===== THE INPUT

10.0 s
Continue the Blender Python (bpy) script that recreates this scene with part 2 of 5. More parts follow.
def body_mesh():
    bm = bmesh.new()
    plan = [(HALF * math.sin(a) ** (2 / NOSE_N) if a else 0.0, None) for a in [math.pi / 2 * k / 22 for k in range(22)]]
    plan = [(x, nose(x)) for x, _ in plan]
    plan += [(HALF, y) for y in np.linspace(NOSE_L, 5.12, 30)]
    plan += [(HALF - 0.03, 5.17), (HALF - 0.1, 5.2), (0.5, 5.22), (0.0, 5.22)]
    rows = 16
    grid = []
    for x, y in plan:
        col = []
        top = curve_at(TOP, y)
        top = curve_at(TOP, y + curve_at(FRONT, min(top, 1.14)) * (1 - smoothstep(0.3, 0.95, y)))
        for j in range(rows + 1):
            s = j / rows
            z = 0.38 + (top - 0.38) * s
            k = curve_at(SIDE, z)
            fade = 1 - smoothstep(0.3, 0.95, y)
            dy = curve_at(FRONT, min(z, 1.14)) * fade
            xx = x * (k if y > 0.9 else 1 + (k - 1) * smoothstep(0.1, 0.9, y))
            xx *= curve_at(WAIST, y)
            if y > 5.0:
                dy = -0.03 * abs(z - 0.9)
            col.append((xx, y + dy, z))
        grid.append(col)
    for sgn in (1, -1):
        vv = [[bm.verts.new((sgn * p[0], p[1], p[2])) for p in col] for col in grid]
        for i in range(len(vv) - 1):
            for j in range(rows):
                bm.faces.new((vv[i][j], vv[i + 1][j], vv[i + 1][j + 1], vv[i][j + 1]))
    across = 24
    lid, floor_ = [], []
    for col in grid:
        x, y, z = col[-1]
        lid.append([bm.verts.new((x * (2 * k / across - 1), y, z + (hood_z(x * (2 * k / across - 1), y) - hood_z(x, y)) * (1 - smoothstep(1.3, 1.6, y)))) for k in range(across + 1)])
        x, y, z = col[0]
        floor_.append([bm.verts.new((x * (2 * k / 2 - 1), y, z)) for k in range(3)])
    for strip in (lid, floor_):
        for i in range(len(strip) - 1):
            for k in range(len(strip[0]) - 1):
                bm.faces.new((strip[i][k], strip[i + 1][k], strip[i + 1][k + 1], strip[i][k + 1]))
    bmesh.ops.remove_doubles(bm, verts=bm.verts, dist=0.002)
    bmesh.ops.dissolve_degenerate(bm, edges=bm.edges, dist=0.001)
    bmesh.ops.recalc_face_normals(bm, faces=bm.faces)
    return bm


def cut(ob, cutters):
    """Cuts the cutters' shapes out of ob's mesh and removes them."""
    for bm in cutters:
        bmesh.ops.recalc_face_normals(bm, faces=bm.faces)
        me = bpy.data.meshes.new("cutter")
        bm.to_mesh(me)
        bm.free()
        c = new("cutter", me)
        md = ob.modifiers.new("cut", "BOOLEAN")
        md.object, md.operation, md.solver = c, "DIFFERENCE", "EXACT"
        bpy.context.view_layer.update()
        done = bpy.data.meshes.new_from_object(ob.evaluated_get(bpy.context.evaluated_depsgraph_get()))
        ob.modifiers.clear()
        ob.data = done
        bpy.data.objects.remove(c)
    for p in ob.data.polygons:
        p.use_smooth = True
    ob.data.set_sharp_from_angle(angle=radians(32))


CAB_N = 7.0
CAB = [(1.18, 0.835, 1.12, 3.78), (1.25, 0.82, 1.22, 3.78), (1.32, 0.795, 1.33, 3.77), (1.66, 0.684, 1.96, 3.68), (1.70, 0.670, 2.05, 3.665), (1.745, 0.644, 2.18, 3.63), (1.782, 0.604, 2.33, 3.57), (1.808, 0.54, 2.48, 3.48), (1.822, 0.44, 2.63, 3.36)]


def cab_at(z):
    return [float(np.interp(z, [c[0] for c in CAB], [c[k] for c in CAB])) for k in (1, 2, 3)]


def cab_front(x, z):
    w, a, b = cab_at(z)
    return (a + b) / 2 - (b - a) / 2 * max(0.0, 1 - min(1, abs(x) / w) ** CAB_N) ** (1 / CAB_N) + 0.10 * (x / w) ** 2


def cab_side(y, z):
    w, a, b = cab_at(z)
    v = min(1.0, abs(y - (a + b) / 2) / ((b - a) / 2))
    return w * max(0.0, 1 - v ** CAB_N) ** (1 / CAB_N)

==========
===== THE INPUT

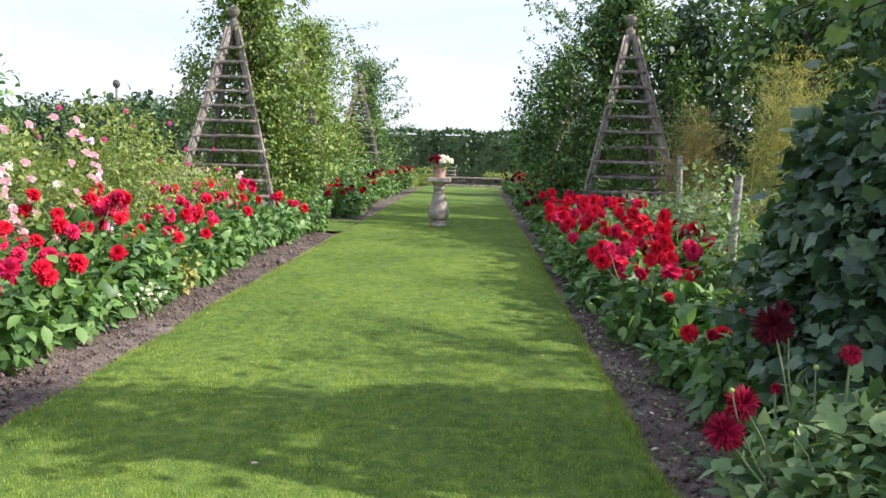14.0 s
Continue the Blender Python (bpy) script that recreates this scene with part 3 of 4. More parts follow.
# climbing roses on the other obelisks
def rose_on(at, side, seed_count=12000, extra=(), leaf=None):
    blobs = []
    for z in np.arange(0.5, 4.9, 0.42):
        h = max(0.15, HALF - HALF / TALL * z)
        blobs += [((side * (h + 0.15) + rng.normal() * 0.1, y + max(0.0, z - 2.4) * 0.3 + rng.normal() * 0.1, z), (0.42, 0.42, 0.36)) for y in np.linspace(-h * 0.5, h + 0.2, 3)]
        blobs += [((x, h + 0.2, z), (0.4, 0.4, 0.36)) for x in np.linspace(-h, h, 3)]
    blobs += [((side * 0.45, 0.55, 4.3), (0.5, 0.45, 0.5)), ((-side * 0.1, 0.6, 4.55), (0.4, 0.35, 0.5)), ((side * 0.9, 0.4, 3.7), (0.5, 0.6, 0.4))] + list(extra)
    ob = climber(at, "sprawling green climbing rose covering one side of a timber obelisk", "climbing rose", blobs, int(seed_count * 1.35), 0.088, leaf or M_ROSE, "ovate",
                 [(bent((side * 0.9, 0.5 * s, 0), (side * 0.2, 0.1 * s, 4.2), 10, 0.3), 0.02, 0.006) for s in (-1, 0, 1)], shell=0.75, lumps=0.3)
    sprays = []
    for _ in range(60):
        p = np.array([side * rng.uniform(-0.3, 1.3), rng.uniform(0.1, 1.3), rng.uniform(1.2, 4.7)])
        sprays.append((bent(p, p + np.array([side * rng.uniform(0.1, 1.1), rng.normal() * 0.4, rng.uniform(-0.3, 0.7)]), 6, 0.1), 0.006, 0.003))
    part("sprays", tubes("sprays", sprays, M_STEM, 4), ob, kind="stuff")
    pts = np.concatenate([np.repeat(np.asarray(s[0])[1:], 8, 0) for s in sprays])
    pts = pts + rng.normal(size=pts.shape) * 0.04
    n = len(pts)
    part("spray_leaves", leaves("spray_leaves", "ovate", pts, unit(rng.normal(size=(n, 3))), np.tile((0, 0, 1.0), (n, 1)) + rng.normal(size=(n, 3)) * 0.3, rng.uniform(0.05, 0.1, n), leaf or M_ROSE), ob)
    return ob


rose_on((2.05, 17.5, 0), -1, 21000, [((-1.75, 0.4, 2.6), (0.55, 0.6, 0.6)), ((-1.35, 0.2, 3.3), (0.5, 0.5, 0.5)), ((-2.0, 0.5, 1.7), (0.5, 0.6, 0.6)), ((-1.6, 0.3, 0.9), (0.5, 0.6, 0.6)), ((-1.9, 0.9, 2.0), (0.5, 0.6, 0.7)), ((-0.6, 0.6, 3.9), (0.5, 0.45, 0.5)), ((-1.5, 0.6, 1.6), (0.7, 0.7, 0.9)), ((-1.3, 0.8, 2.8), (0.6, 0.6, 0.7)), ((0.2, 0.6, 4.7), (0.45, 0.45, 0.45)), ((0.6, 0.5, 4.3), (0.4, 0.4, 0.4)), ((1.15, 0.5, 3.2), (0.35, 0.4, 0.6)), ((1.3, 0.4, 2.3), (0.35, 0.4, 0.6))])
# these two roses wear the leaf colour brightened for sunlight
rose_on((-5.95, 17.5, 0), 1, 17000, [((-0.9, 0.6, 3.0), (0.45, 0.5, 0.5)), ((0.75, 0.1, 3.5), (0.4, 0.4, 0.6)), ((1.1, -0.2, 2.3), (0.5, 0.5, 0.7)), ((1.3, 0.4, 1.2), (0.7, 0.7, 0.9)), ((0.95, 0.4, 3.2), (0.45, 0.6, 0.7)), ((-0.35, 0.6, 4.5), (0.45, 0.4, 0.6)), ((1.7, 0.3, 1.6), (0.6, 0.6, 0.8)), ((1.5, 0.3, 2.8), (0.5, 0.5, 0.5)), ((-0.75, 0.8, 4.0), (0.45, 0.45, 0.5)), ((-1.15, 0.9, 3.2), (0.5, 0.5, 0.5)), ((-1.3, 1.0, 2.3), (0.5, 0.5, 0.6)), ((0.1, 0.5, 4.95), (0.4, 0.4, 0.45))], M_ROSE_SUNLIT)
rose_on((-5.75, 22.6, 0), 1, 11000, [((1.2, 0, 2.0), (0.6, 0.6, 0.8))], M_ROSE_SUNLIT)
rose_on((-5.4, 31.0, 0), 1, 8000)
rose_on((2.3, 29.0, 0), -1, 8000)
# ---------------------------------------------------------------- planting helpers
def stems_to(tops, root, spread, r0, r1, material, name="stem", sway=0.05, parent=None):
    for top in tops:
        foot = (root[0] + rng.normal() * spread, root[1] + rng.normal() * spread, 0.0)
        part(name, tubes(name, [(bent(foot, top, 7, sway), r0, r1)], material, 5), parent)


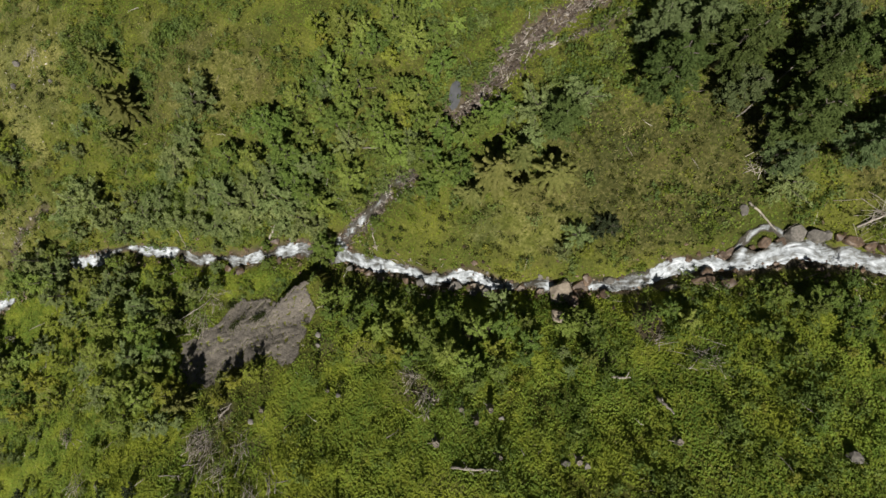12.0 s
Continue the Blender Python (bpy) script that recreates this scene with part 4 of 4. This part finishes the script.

==========
===== THE INPUT

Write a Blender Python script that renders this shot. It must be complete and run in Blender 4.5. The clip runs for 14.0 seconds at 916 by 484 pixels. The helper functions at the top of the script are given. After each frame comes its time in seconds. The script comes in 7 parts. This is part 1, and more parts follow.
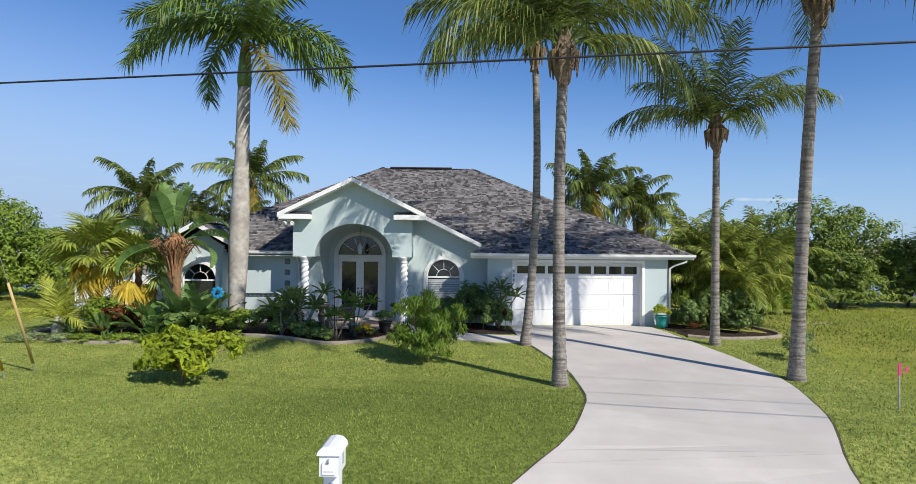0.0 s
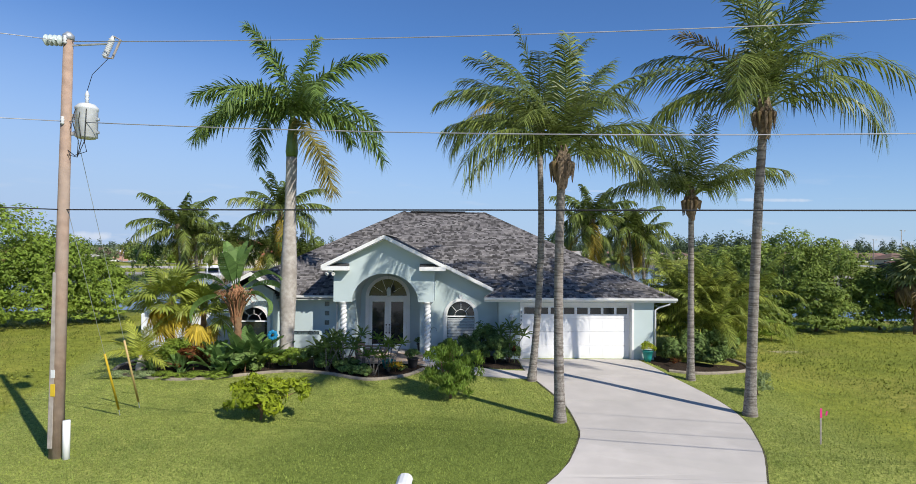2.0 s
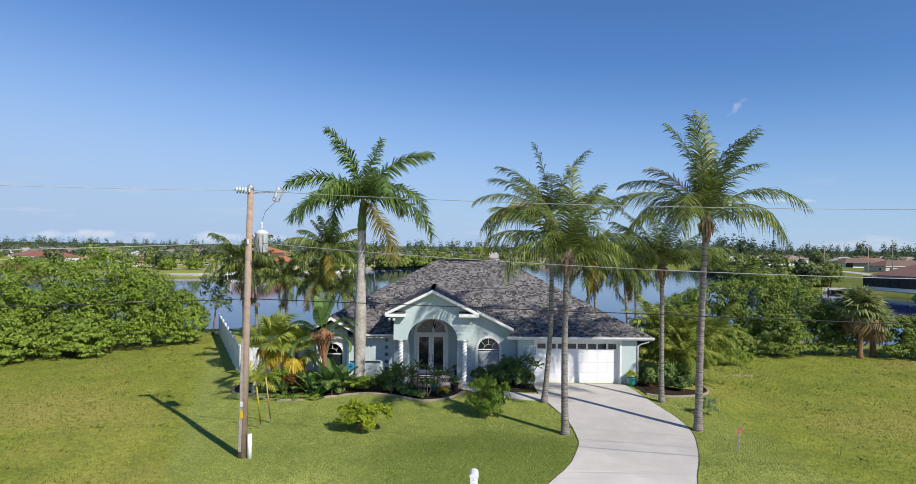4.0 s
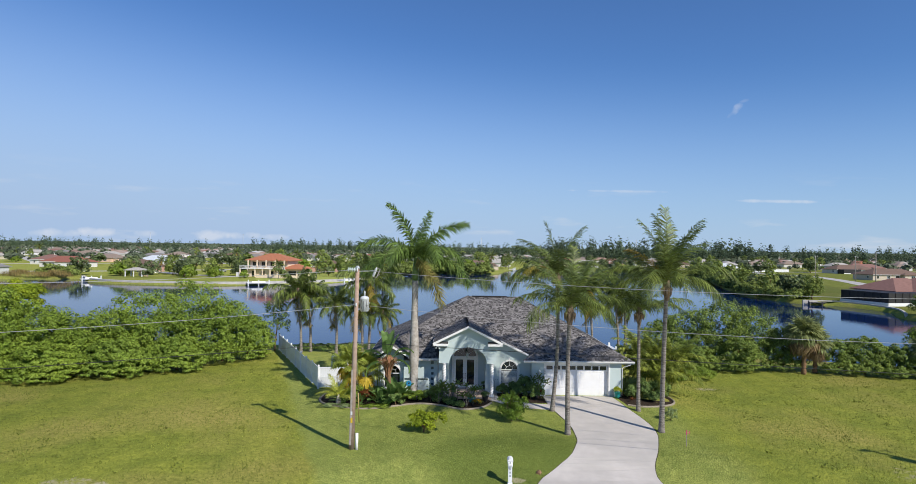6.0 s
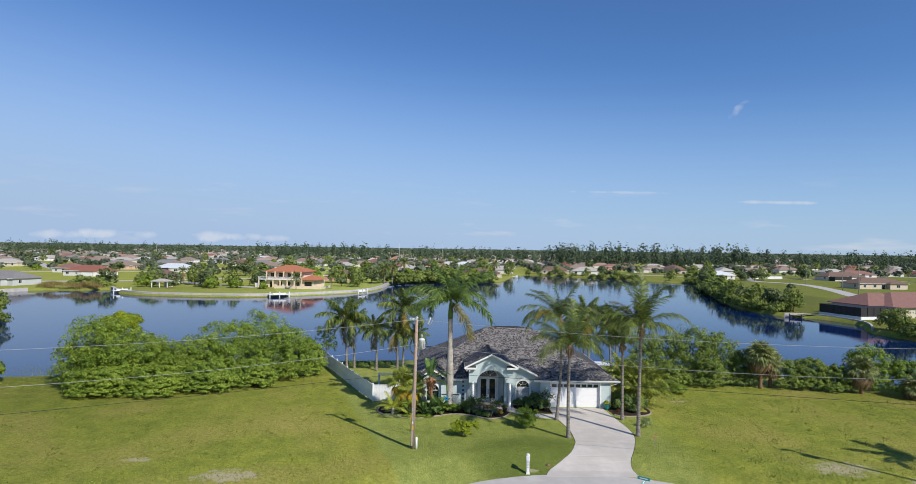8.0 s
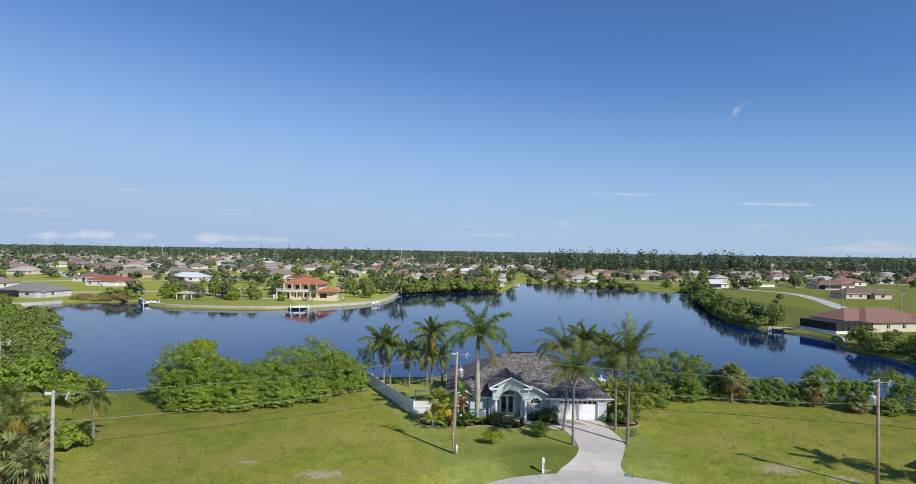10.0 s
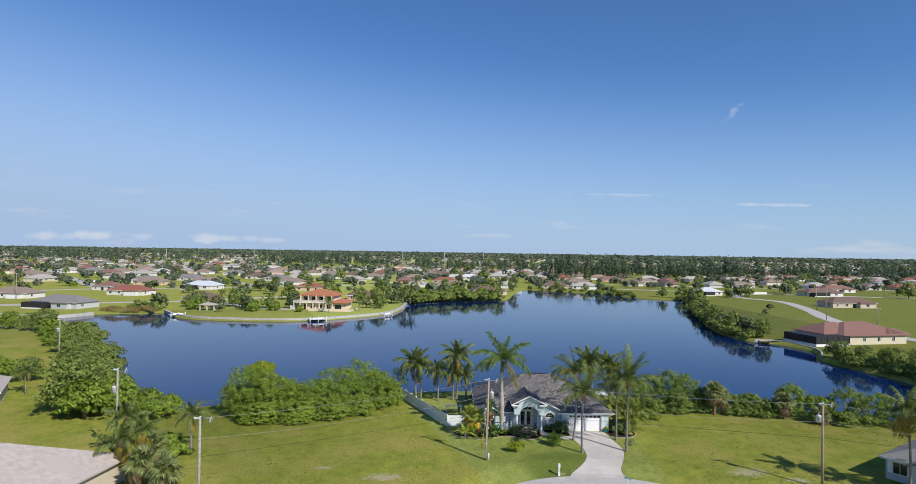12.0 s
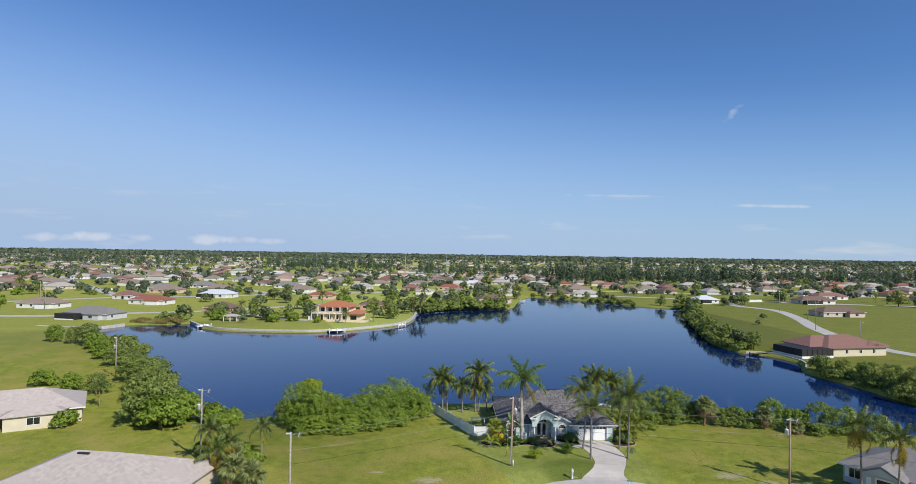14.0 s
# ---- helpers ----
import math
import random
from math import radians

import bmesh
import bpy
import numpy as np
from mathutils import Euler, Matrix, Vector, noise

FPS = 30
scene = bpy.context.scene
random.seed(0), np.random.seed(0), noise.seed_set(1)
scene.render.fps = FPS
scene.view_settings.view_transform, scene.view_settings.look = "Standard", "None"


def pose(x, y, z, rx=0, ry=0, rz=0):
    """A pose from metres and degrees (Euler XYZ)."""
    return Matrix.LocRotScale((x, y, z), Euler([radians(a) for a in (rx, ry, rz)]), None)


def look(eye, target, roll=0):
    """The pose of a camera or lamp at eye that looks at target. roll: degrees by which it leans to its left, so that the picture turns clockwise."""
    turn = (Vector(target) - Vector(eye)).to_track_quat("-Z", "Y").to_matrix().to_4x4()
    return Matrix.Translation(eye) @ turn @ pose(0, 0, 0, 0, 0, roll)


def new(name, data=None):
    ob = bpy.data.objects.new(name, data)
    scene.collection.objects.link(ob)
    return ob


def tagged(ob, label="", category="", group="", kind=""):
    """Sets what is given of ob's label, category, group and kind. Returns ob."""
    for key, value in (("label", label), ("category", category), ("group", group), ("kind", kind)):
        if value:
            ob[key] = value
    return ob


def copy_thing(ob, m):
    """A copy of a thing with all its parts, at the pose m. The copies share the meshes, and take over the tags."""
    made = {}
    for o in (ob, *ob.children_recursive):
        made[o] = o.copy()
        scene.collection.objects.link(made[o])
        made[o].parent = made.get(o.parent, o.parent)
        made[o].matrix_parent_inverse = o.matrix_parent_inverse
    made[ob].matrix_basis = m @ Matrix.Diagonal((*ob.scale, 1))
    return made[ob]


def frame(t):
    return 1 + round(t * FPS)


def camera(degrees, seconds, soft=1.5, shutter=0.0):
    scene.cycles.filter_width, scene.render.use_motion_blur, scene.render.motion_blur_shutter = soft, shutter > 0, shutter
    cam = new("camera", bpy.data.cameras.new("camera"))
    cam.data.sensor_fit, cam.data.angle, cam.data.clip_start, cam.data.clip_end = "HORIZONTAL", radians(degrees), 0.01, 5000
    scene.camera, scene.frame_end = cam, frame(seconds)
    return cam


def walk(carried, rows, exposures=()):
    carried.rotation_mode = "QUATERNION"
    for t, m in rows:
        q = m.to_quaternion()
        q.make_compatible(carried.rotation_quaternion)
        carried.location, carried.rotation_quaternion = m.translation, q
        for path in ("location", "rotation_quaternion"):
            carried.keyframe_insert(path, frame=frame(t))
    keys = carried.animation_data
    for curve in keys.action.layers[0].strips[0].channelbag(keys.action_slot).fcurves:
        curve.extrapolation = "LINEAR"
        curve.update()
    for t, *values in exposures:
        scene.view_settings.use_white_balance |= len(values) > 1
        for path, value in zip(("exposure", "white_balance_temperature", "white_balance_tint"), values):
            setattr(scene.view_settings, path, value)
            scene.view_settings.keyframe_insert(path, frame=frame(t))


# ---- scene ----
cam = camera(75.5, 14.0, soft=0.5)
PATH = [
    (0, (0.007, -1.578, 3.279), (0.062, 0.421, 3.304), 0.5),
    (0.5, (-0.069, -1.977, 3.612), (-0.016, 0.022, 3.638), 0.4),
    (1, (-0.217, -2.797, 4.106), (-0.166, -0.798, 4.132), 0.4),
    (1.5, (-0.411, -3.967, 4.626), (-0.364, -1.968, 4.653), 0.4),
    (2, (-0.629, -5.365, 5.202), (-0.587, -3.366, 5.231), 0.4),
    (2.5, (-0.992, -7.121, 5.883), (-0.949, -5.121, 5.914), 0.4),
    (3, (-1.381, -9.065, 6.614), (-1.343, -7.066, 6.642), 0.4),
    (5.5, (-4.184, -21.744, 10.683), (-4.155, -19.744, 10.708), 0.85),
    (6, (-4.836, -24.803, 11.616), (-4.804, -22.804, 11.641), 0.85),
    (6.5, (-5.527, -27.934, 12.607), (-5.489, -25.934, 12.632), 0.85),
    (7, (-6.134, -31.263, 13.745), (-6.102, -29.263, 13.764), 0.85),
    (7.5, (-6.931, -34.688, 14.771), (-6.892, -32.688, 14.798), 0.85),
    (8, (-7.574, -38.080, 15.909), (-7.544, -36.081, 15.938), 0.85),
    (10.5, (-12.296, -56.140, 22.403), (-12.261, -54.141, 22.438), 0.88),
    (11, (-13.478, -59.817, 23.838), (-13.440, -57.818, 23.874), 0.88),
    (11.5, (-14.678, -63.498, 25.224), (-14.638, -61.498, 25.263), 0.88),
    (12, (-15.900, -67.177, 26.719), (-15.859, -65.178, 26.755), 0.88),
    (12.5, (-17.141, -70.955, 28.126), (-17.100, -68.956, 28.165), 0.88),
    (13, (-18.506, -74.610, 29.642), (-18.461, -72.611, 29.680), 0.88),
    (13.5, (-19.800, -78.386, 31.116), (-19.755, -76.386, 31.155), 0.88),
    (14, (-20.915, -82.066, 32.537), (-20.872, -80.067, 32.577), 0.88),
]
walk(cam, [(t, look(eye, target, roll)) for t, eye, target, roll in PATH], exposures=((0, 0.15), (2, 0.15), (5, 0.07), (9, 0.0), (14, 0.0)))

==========

(STATED EXERCISE):
Look above for lines with the word "recreates" and copy them all.

(TASK RESPONSE):
Continue the Blender Python (bpy) script that recreates this scene with part 2 of 5. More parts follow.
Continue the Blender Python (bpy) script that recreates this scene with part 3 of 4. More parts follow.
Continue the Blender Python (bpy) script that recreates this scene with part 4 of 4. This part finishes the script.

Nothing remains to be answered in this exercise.